Metro

Mystery over B’way di$aster

Manderley has been torched.

“Rebecca,” the foundering $12 million Broadway musical slated to open next month has been canceled due to lack of financing, theater sources said yesterday.

The denouement caps a bizarre — and still unfolding — tale of a beleaguered Broadway producer, a mysterious investor whose existence has yet to be confirmed, and a collection of A-list Broadway talent, including Tony Award-winning director Michael Blakemore, whose lives and careers have been thrown into limbo.

Producer Ben Sprecher was forced last week to postpone the show after he claimed the investor, one Paul Abrams, died from malaria after a trip to Africa. But Abrams’ death — and existence — were never confirmed.

Sprecher said he had never met Abrams or spoken with him, even though he’d promised to put $4.5 million into the show.

Sprecher said Abrams was a prominent businessman in Johannesberg, South Africa — but theater people trying to confirm that came up with nothing.

Sprecher spent last week scrambling to raise money from other investors.

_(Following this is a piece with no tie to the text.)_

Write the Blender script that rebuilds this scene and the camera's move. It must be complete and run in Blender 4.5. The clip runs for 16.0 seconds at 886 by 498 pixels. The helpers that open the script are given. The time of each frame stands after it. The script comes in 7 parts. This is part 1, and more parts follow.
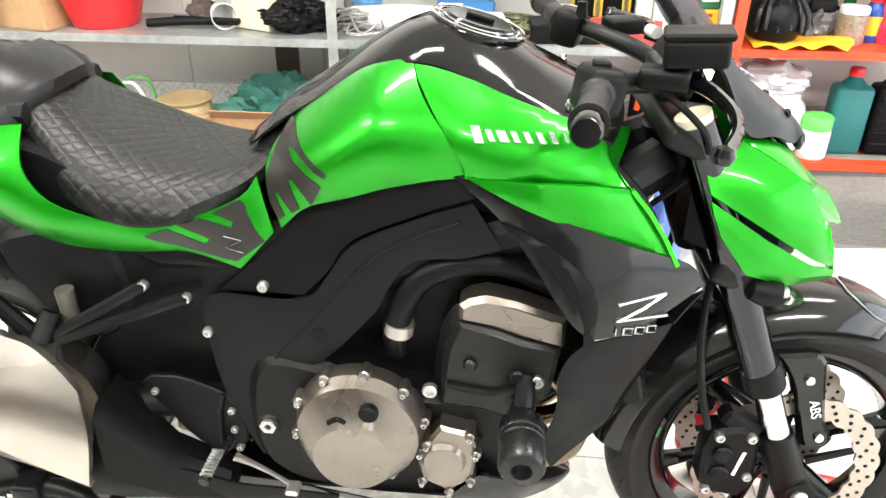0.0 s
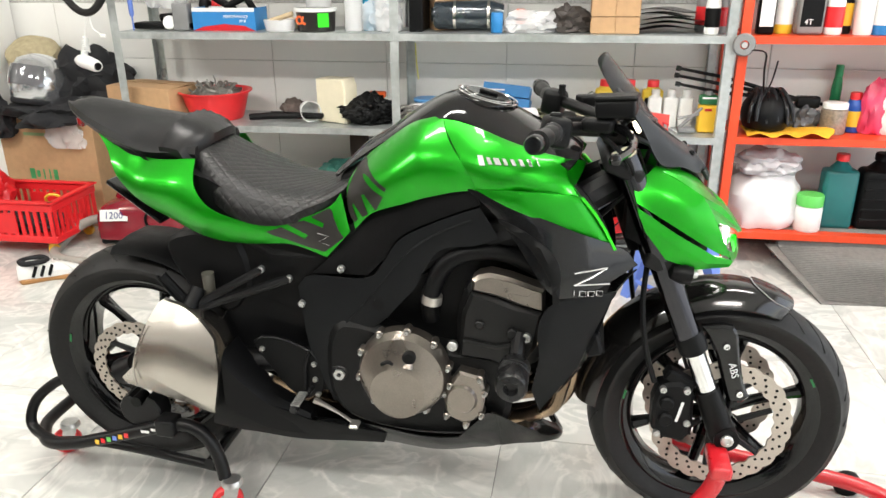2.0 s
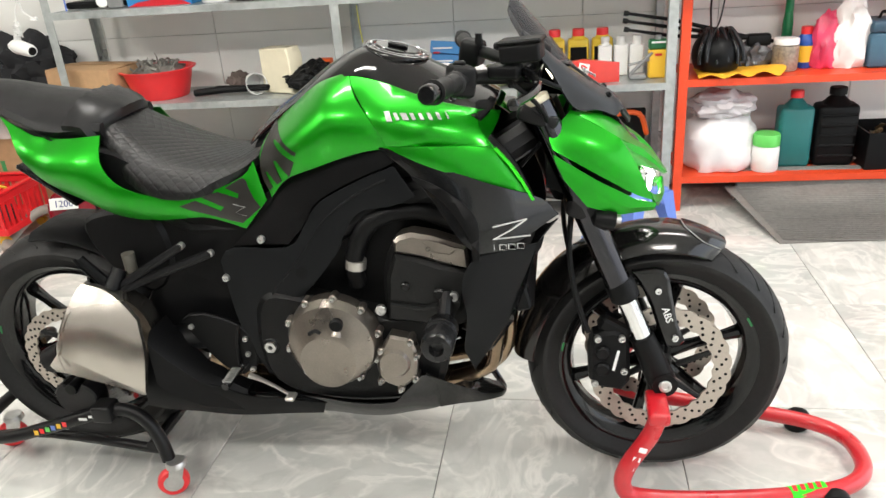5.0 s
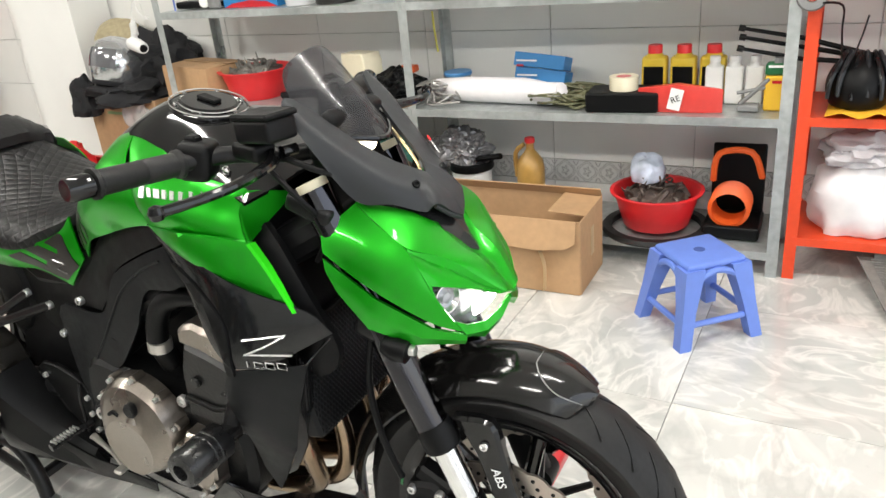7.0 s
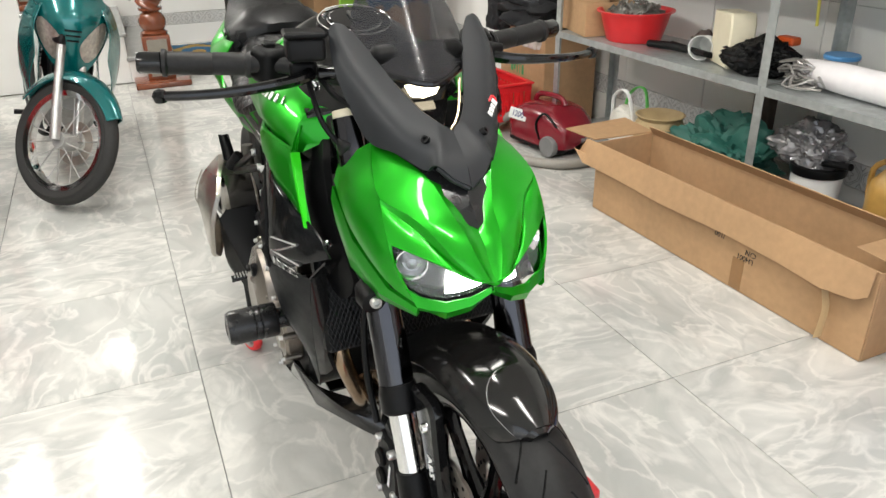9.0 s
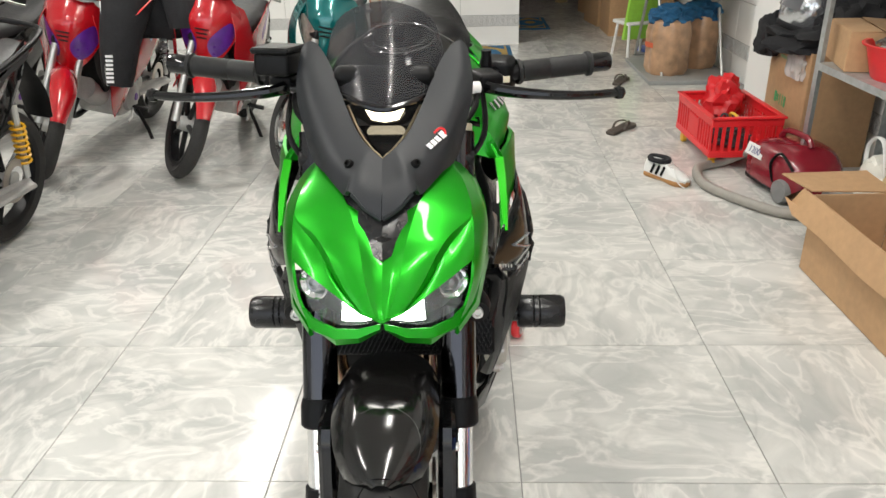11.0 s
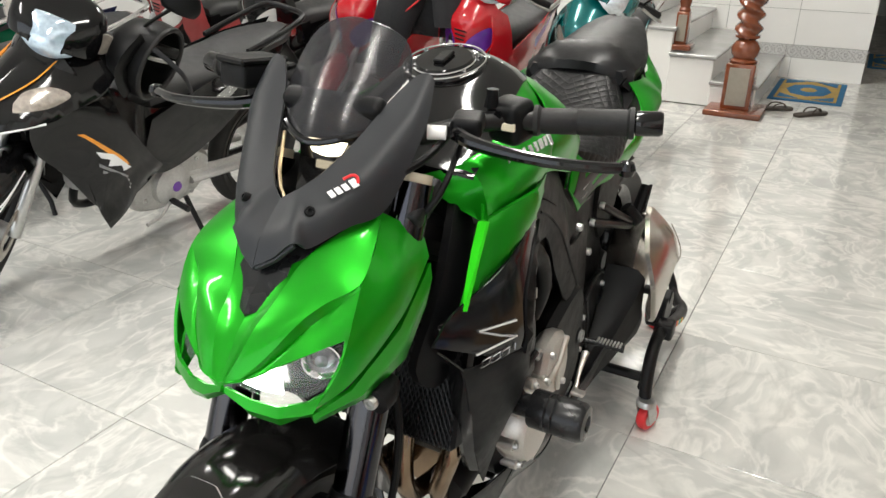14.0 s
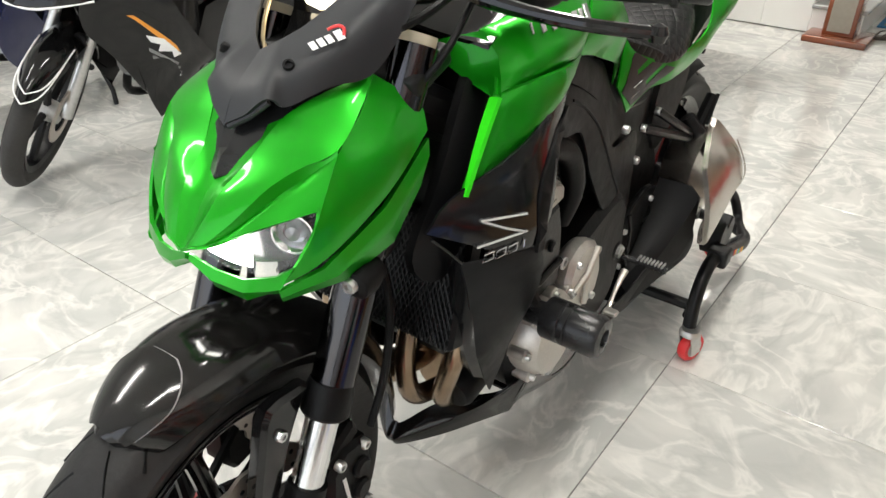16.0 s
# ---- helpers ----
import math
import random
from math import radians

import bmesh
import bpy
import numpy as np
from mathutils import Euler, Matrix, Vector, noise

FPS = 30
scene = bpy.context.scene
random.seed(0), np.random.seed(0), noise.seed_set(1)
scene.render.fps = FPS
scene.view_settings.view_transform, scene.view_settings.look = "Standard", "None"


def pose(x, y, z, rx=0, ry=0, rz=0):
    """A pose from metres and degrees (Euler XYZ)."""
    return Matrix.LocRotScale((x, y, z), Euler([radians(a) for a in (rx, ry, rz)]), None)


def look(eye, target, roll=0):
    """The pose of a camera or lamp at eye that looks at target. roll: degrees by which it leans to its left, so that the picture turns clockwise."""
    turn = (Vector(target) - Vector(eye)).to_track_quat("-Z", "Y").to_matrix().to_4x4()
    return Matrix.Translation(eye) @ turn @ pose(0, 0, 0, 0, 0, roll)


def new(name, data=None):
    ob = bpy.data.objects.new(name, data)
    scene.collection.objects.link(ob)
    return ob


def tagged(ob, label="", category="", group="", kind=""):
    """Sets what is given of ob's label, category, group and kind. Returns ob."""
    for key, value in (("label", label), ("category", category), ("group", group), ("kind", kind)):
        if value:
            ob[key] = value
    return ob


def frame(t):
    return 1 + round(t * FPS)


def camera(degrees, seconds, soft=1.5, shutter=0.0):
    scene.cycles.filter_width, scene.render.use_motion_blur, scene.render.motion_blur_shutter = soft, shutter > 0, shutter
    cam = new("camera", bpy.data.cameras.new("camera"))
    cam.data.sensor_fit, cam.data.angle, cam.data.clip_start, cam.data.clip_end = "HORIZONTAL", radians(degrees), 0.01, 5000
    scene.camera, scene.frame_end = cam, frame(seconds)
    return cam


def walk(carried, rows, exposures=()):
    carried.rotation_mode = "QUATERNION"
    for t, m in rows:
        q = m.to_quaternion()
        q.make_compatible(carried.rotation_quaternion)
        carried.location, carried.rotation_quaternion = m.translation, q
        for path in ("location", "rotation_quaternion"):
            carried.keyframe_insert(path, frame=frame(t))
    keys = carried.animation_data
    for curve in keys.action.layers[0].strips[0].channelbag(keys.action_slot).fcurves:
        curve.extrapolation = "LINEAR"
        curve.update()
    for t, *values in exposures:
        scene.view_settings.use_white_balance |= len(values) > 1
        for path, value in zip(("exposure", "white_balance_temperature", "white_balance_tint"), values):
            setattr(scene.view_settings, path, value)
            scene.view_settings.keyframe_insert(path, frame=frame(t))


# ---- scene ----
cam = camera(61.2, 16.0)

PATH = [
    (0, (0.227, -1.058, 1.259), (0.062, 0.682, 0.286), 0.6),
    (0.5, (0.237, -1.243, 1.287), (0.034, 0.54, 0.403), -0.7),
    (1, (0.231, -1.388, 1.288), (-0.022, 0.388, 0.405), -1.1),
    (1.5, (0.296, -1.481, 1.297), (-0.097, 0.338, 0.563), -0.5),
    (2, (0.372, -1.598, 1.297), (0.029, 0.238, 0.58), -0.4),
    (2.5, (0.378, -1.635, 1.296), (0.011, 0.202, 0.594), -0.2),
    (3, (0.384, -1.641, 1.296), (0.008, 0.203, 0.619), -0.8),
    (3.5, (0.389, -1.637, 1.292), (0.015, 0.206, 0.61), -0.7),
    (4, (0.392, -1.638, 1.294), (0.02, 0.204, 0.61), -0.8),
    (4.5, (0.406, -1.628, 1.285), (0.033, 0.212, 0.597), -1.6),
    (5, (0.508, -1.541, 1.261), (0.192, 0.266, 0.464), -4.1),
    (5.2, (0.569, -1.487, 1.257), (0.314, 0.337, 0.478), -4.4),
    (7.3, (1.264, -0.82, 1.281), (0.125, 0.618, 0.484), -5.0),
    (7.5, (1.343, -0.745, 1.273), (0.056, 0.57, 0.489), -4.2),
    (8, (1.479, -0.608, 1.286), (-0.011, 0.457, 0.483), -2.0),
    (8.5, (1.487, -0.498, 1.262), (-0.101, 0.443, 0.491), -0.2),
    (9, (1.525, -0.414, 1.247), (-0.128, 0.296, 0.373), -1.0),
    (9.2, (1.573, -0.397, 1.254), (-0.123, 0.214, 0.386), -1.8),
    (11.3, (1.578, 0.226, 1.258), (-0.225, 0.039, 0.413), -1.6),
    (11.5, (1.56, 0.281, 1.272), (-0.239, 0.018, 0.439), -1.6),
    (12, (1.418, 0.364, 1.272), (-0.389, -0.061, 0.528), 1.2),
    (12.5, (1.286, 0.447, 1.277), (-0.489, -0.112, 0.544), 0.1),
    (13, (1.238, 0.536, 1.281), (-0.462, -0.241, 0.569), -0.3),
    (13.5, (1.22, 0.558, 1.27), (-0.434, -0.267, 0.507), -0.0),
    (14, (1.226, 0.578, 1.246), (-0.373, -0.299, 0.424), 0.6),
    (14.5, (1.24, 0.605, 1.225), (-0.31, -0.326, 0.37), 1.4),
    (15, (1.251, 0.639, 1.193), (-0.243, -0.353, 0.307), 3.2),
    (15.5, (1.234, 0.656, 1.178), (-0.232, -0.339, 0.249), 2.2),
    (16, (1.118, 0.623, 1.153), (-0.301, -0.37, 0.153), 1.9),
]
walk(cam, [(t, look(eye, target, roll)) for t, eye, target, roll in PATH],
     [(0, .98), (.5, .88), (1, .70), (1.5, .52), (2.5, .18), (5.2, .16), (7.3, .08), (8.5, -.12), (9.2, -.12), (11.3, -.17), (13, -.17), (16, -.05)])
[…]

His lawyer, Ronald Russo, said yesterday a new investor had been waiting in the wings but withdrew after receiving “an extremely malicious e-mail, filled with lies and innuendo’’ from an anonymous sender.

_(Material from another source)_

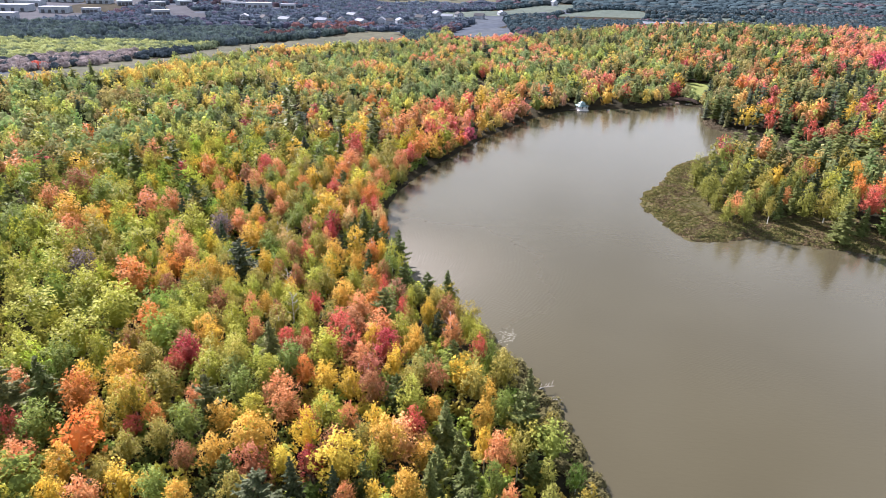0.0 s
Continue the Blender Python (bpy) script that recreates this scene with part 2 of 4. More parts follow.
class Shape:
    """Collects solid pieces for one mesh."""

    def __init__(self):
        self.v, self.f = [], []

    def add(self, v, f):
        n = len(self.v)
        self.v += [tuple(p) for p in v]
        self.f += [tuple(i + n for i in q) for q in f]
        return self

    def box(self, x0, y0, z0, x1, y1, z1):
        v = [(x, y, z) for z in (z0, z1) for x, y in ((x0, y0), (x1, y0), (x1, y1), (x0, y1))]
        return self.add(v, [(3, 2, 1, 0), (4, 5, 6, 7), (0, 1, 5, 4), (1, 2, 6, 5), (2, 3, 7, 6), (3, 0, 4, 7)])

    def tube(self, points, radii, sides=6):
        v, f = [], []
        for k, (p, r) in enumerate(zip(points, radii)):
            ahead = Vector(points[min(k + 1, len(points) - 1)]) - Vector(points[max(k - 1, 0)])
            q = ahead.to_track_quat("Z", "Y")
            for s in range(sides):
                a = 2 * math.pi * s / sides
                v.append(Vector(p) + q @ Vector((r * math.cos(a), r * math.sin(a), 0)))
        for k in range(len(points) - 1):
            for s in range(sides):
                a, b = k * sides + s, k * sides + (s + 1) % sides
                f.append((a, b, b + sides, a + sides))
        f += [tuple(range(sides))[::-1], tuple(range((len(points) - 1) * sides, len(points) * sides))]
        return self.add(v, f)

    def mesh(self, name, mat):
        me = bpy.data.meshes.new(name)
        me.from_pydata(self.v, [], self.f)
        me.update()
        me.materials.append(mat)
        return me


def part(name, me, parent, label=""):
    ob = new(name, me)
    ob.parent = parent
    return tagged(ob, label) if label else ob


def thing(name, m, label, category, group=""):
    ob = new(name)
    ob.matrix_basis = m
    ob.empty_display_size = 0.5
    return tagged(ob, label, category, group)


# ---- plan of the pond ----
def spline(points, steps=6):
    p = np.array(points, float)
    out = []
    for k in range(len(p)):
        a, b, c, d = p[k - 1], p[k], p[(k + 1) % len(p)], p[(k + 2) % len(p)]
        for s in np.arange(steps) / steps:
            out.append(0.5 * (2 * b + (c - a) * s + (2 * a - 5 * b + 4 * c - d) * s * s + (3 * b - a - 3 * c + d) * s ** 3))
    return np.array(out)


WEST_SHORE = [(38, 20), (30, 52), (25.4, 72), (22, 89), (19, 97), (14, 109), (7, 121), (-4.5, 135), (-11, 148), (-16, 163), (-18.3, 182), (-18, 198), (-13.5, 215), (-4.5, 237), (11, 268), (30, 299.6), (44, 319.5), (62, 335.5)]
NORTH_SHORE = [(80, 340), (108, 348), (123, 357), (134, 362), (136, 352), (131, 333), (127, 309), (134, 299.5), (146, 290), (158, 277), (170, 266), (160, 262), (140, 265), (122, 264)]
PENINSULA_SHORE = [(105, 255), (92, 245), (84, 234.5), (79, 224), (68, 208.5), (64.2, 197), (66.5, 184), (69.8, 171), (78, 169.7), (87, 172), (95.5, 172), (104, 168), (119, 164.5), (150, 158), (190, 150), (235, 110), (235, 30), (160, -50), (70, -50)]
SHORE = spline(WEST_SHORE + NORTH_SHORE + PENINSULA_SHORE)
SHORE += 0.5 * np.column_stack([np.sin(SHORE[:, 1] * 1.1) + 0.6 * np.sin(SHORE[:, 1] * 2.7 + 1), np.sin(SHORE[:, 0] * 1.3) + 0.6 * np.sin(SHORE[:, 0] * 2.3)])


def inside(poly, x, y):
    """Which of the places lie inside the outline."""
    hit = np.zeros(np.shape(x), bool)
    for (x0, y0), (x1, y1) in zip(poly, np.roll(poly, -1, axis=0)):
        if y0 != y1:
            hit ^= ((y0 > y) != (y1 > y)) & (x < (x1 - x0) * (y - y0) / (y1 - y0) + x0)
    return hit


def from_shore(x, y):
    """Metres from the water's edge, negative in the pond."""
    x, y = np.asarray(x, float), np.asarray(y, float)
    best = np.full(x.shape, 1e9)
    for (x0, y0), (x1, y1) in zip(SHORE, np.roll(SHORE, -1, axis=0)):
        dx, dy = x1 - x0, y1 - y0
        s = np.clip(((x - x0) * dx + (y - y0) * dy) / (dx * dx + dy * dy + 1e-9), 0, 1)
        best = np.minimum(best, (x - x0 - s * dx) ** 2 + (y - y0 - s * dy) ** 2)
    return np.where(inside(SHORE, x, y), -1, 1) * np.sqrt(best)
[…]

Russo said the e-mail has been turned over to the “proper authorities,’’ who launched a “criminal investigation.’’

That could not be immediately confirmed yesterday.

Blakemore and composer Michael Koontz had flown in from Europe expecting to begin rehearsals on Monday. They’ve been working on the show, based on Daphne du Maurier’s classic gothic novel, for over a year.

Sprecher, who once owned off-Broadway theaters, has a reputation as a tough landlord. A number of producers who have done battle with him were chuckling over their lunches at Sardi’s.

One producer said: “I have never seen anything like this. And I don’t think its over. It’s the best show in town!”